When a new and suspicious strain of influenza emerges, authorities meticulously plan their public health response on the basis of how dangerous scientists think the strain is or could become. With the emergence of swine flu, or 'H1N1 influenza', this spring, scientists turned to a diverse range of computer-based tools to help predict the virus's virulence.

Rather than focusing on the statistical significance of individual mutations in flu sequences, the latest generation of analytical tools compare multiple genetic signatures among multiple flu viruses at once. These more sophisticated algorithms will prove key in helping to predict the course of future pandemics, some experts say.

Although scientists have started crunching swine flu data with computers, some have also attempted to get an early glimpse into the virus's traits on the basis of manual comparisons to previous flu sequences. Wendy Barclay, chair of influenza virology at the Imperial College, London, says that a comparison of swine flu sequences made available on public databases suggest that two key amino acid residues in the hemagglutinin, or H1, protein of the newly emerged virus are the same as those found on other H1N1 viruses such as the one responsible for the 1918 flu pandemic. Previous studies of the 1918 flu virus have found that these amino acid residues promote virus attachment to cells in the upper respiratory tract, rather than deep in the lungs (Science 315, 655–659; 2007). This suggests that swine flu might spread more easily but perhaps be less deadly than H5N1 avian influenza, which earlier work found binds deep in the lungs (Science 312, 399; 2006; Nature 440, 435–436; 2006).

Influenza data is accumulating thanks to efforts such as the US-sponsored Influenza Genome Sequencing Project and the Influenza Virus Database at the Beijing Institute of Genomics.
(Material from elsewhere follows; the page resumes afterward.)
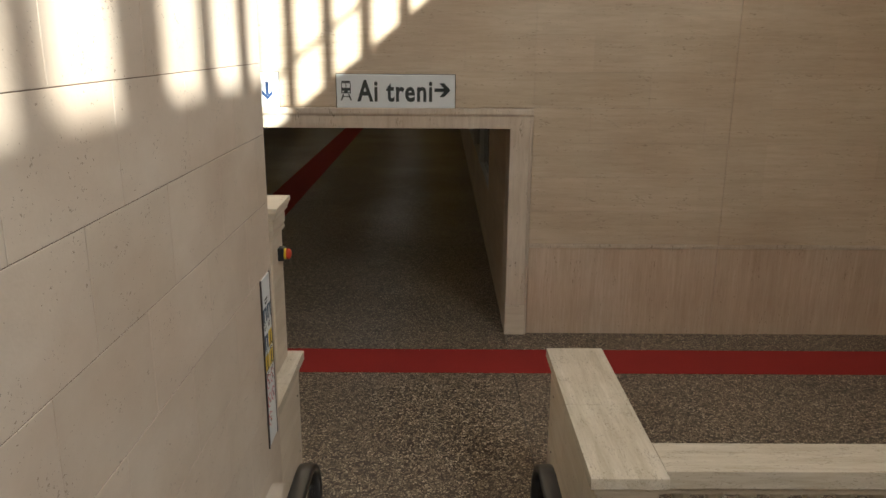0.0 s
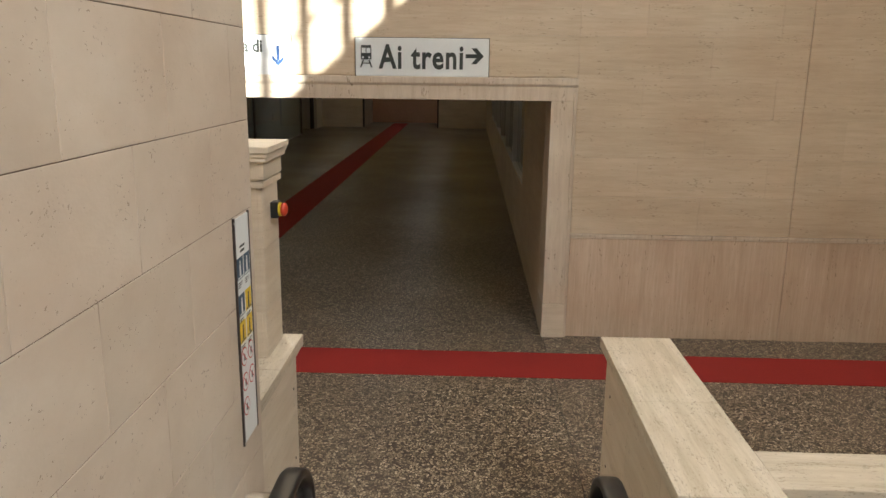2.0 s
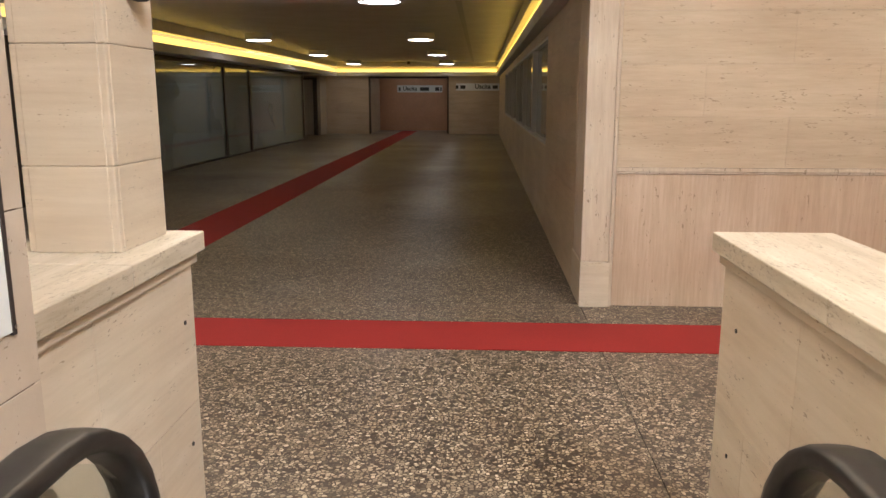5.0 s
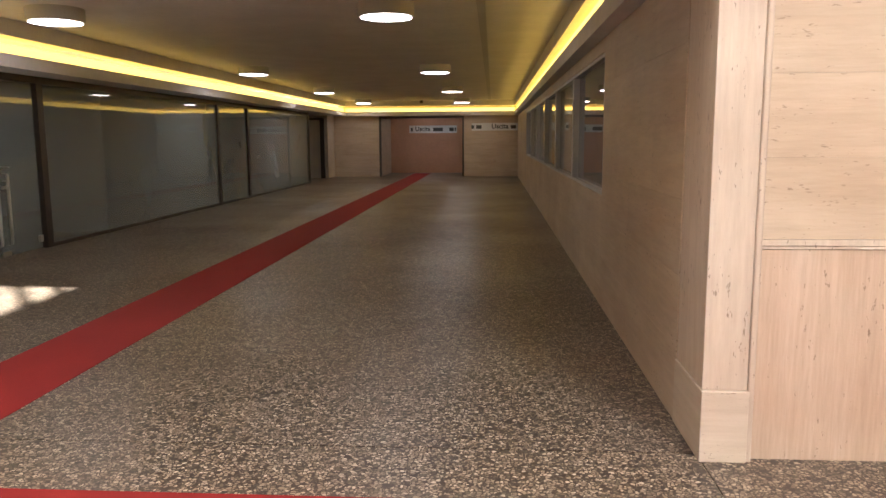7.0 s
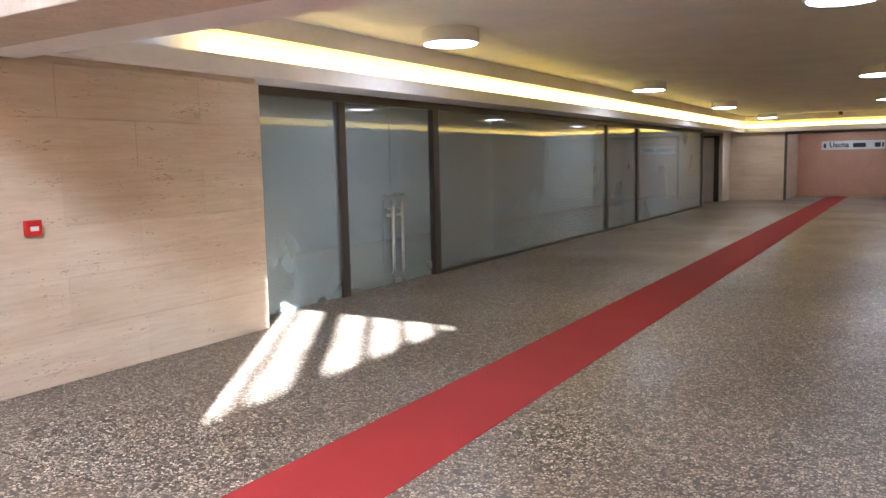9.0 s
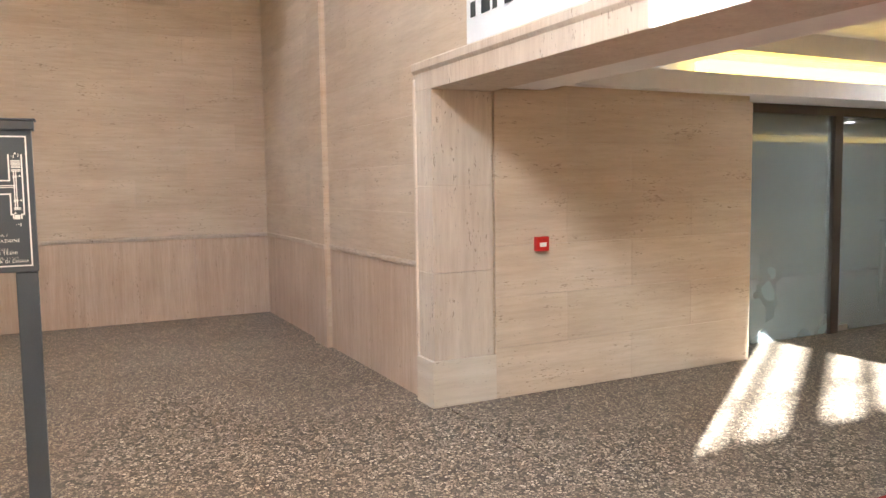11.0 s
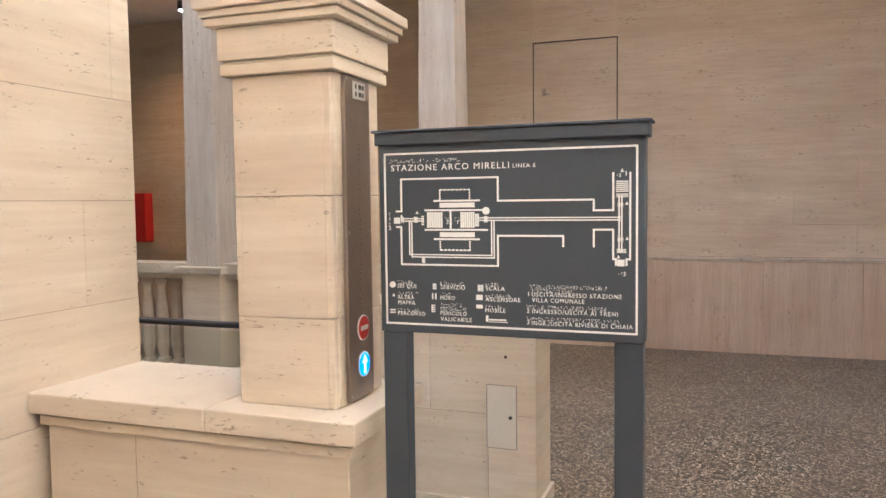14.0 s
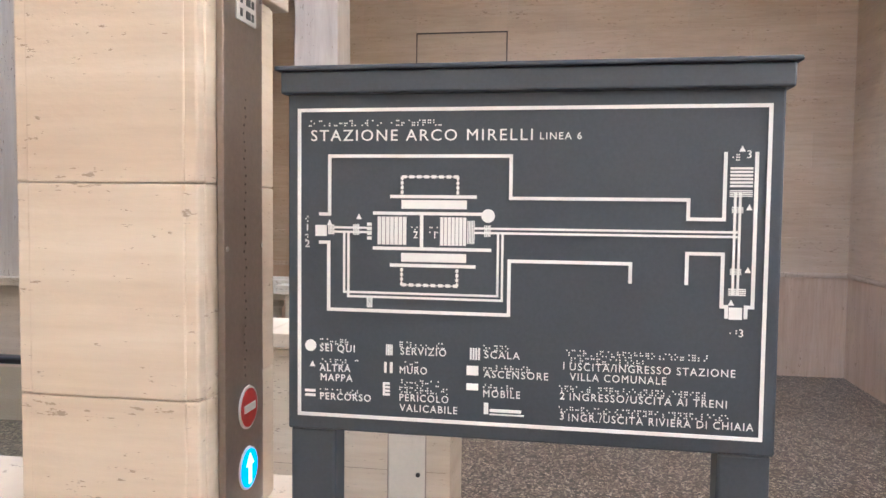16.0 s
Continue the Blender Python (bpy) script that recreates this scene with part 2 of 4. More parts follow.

Today, online databases, such as GenBank (run by the US National Center for Biotechnology Information), hold thousands of genome sequences and allow researchers to compare a swine flu samples with earlier influenza viruses.

But as the amount of available flu data increases, computer models will increasingly help identify new patterns that relate to flu virulence, according to influenza expert Jackie Katz of the US Centers for Disease Control and Prevention. For example, computers can identify mutations that coevolve within viruses and act together to make a flu virus more deadly, says Katz.
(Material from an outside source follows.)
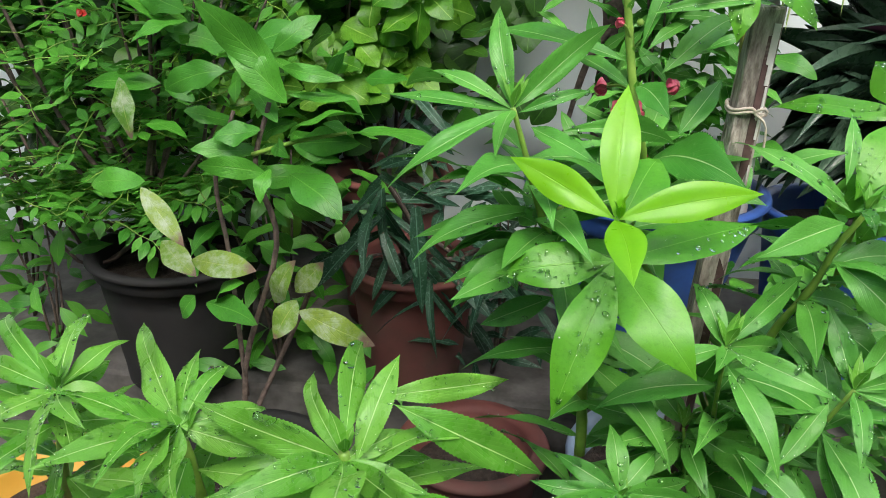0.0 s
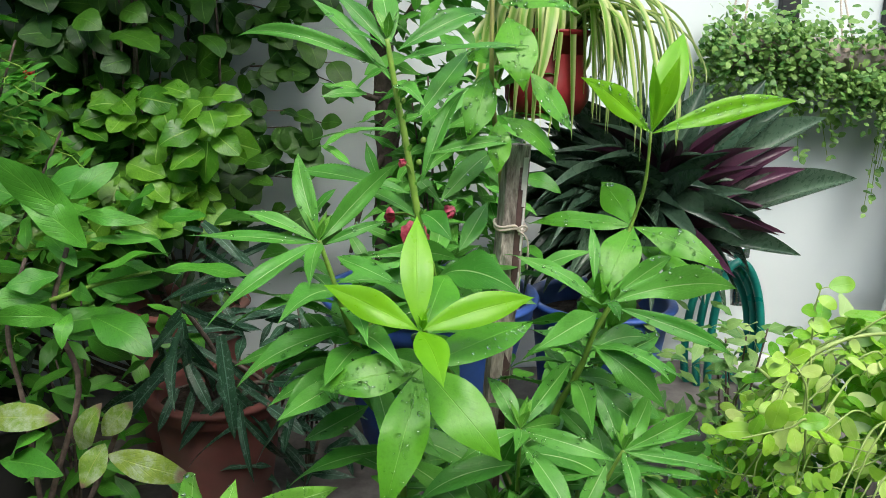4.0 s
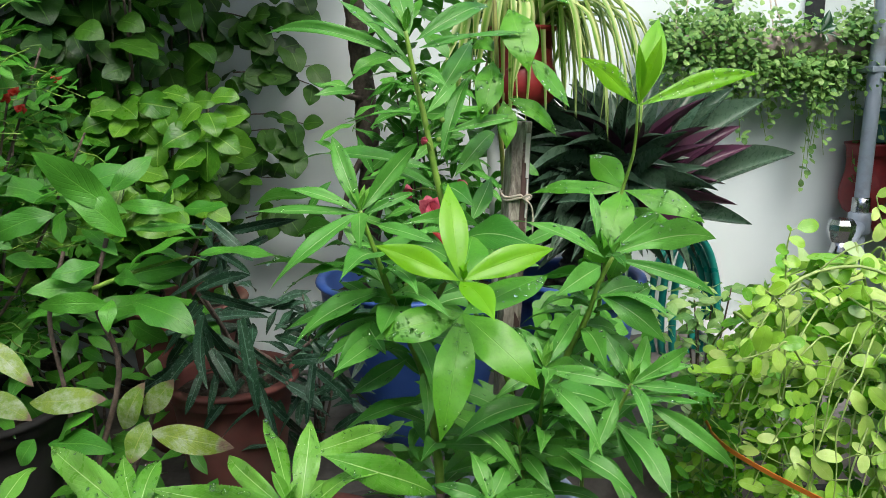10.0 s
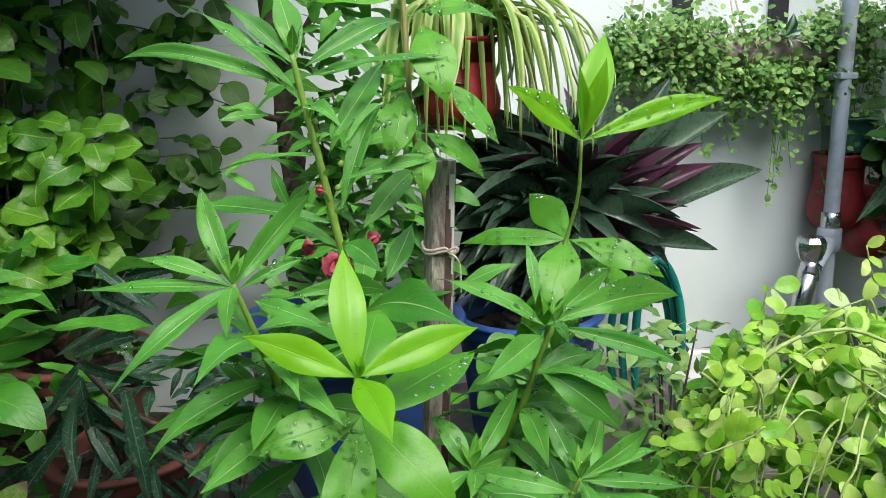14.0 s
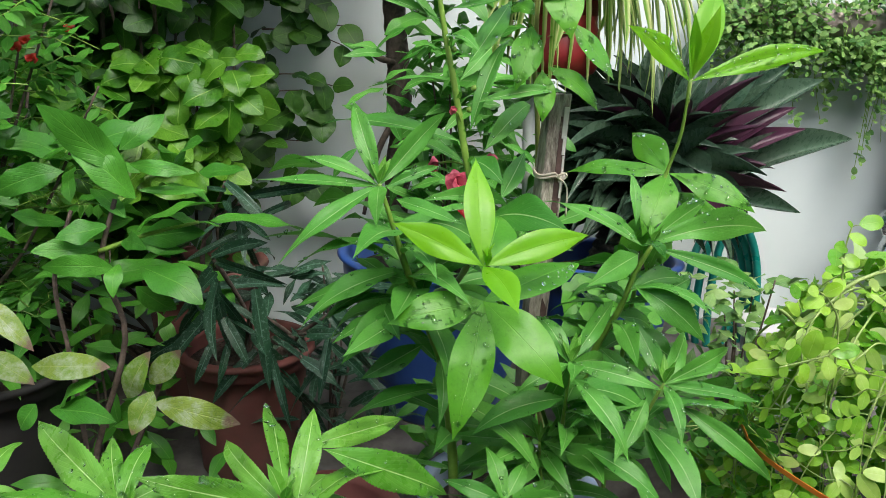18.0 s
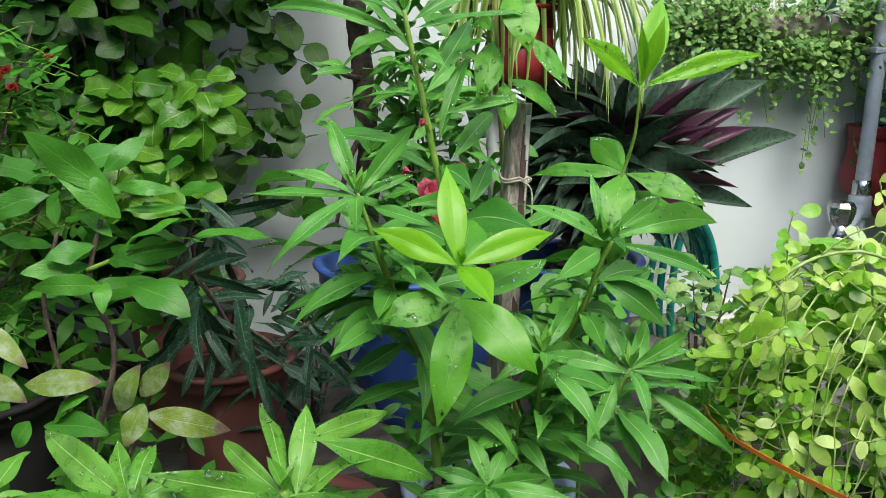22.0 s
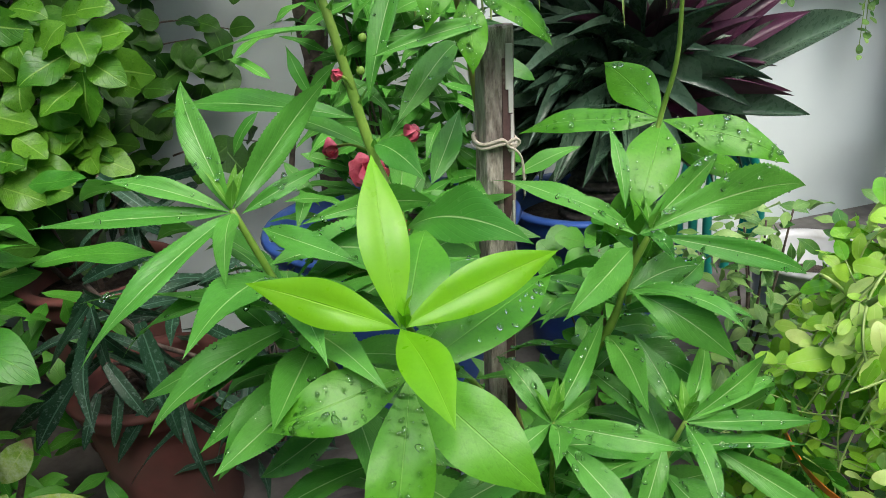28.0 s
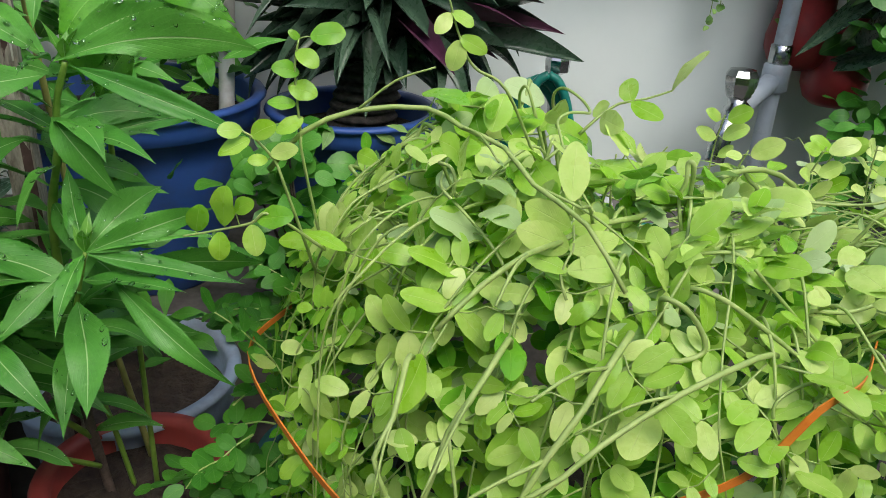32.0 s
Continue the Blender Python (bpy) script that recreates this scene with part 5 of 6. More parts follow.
# long stems that arch over the mound and hang down in front
for k in range(24):
    az, el = rng.uniform(math.pi * 0.8, math.pi * 2.15), rng.uniform(0.5, 1.0)
    drift, fall = rng.gauss(0, 0.16), rng.uniform(0.10, 0.28)
    line = []
    for j in range(7):
        line.append(on_mound(az, max(el, 0.02), rng.uniform(0.93, 1.07)))
        az += drift + rng.uniform(-0.2, 0.2)
        el -= fall * (0.2 + 0.3 * j) + rng.uniform(-0.05, 0.05)
    low = line[-1]
    line.append(Vector((low.x + rng.uniform(-0.03, 0.03), low.y, low.z - rng.uniform(0.1, 0.3))))
    lime_stem(line, rng.uniform(0.0012, 0.0025), 0.0010)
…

Earlier algorithms have focused on single mutations in flu viruses that were individually associated with a statistically significant influence on virulence. But the latest generation of algorithms assesses combinations of mutations that on their own might not have a statistically significant effect but do seem to influence virulence when they appear together. For example, Jonathan Allen and Tom Slezak, both computer scientists at the US Department of Energy's Lawrence Livermore National Laboratory in Livermore, California, have developed an algorithm that looks for combinations of mutations that viruses share.

Just this past April, Allen and Slezak reported the findings of their analysis of samples from 2,100 influenza cases representing numerous flu viruses that occurred within the past century—including the past three major pandemic outbreaks, which occurred in 1918, 1957 and 1968. The team found 34 amino acids conserved at specific points in the genomes of all three of these pandemic viruses (BMC Microbiol. 9, doi:10.1186/1471-2180-9-77; 2009). On the basis of their examination of a 2009 swine flu sequence, they determined the strain had only half of the 34 amino acid markers correlated with the deadly pandemics.

Allen explains their computational tool could help shed some light on the virulence of swine flu and “point[s] out [genome] locations of interest that can be subjected to further experimental studies.” But although the computer model can sift through piles of genomic data, it does not take into account certain factors, such as interactions between flu virus genes and host immunity, that also influence how sick a person will become.

Preparing for the worst: Swine flu has caused fear worldwide Credit: Newscom

“From a computational stand point, developing new ways to selectively prune the expansive space of candidate marker combinations remains an area for continued development,” says Allen.

Beyond sequencing

In addition to sequence data, researchers are plugging epidemiological evidence into a mathematical model to approximate how virulent the 2009 H1N1 strain is and how quickly it spreads. An early use of this approach has suggested that in Mexico swine flu is fatal in around 4 in 1,000 cases (Science doi:10.1126/science.1176062; 2009). But until experts can obtain data from people who had silent or very mild illnesses, much uncertainty remains.

In addition to computational analyses, researchers are testing how the virus behaves in tissue and animal models. Scientists are using a technique called reverse genetics in which they introduce mutations into the swine flu sequence and test the mutated version in these models. Barclay emphasizes the importance of these experiments: “you can't always be sure that what you have predicted from the [genetic] sequence will be reflected” in the biological action of the virus.

William Gallaher, a professor emeritus at Louisiana State University in New Orleans, cautions against blind faith in computers when it comes to flu prediction; he says, “if you project out a model by computer or any other way, it's dependent on the assumptions that you put into the model. Computers are just going to take those assumptions and project them.”

“The assumptions have to be correct in order for the outcome to be correct,” he adds.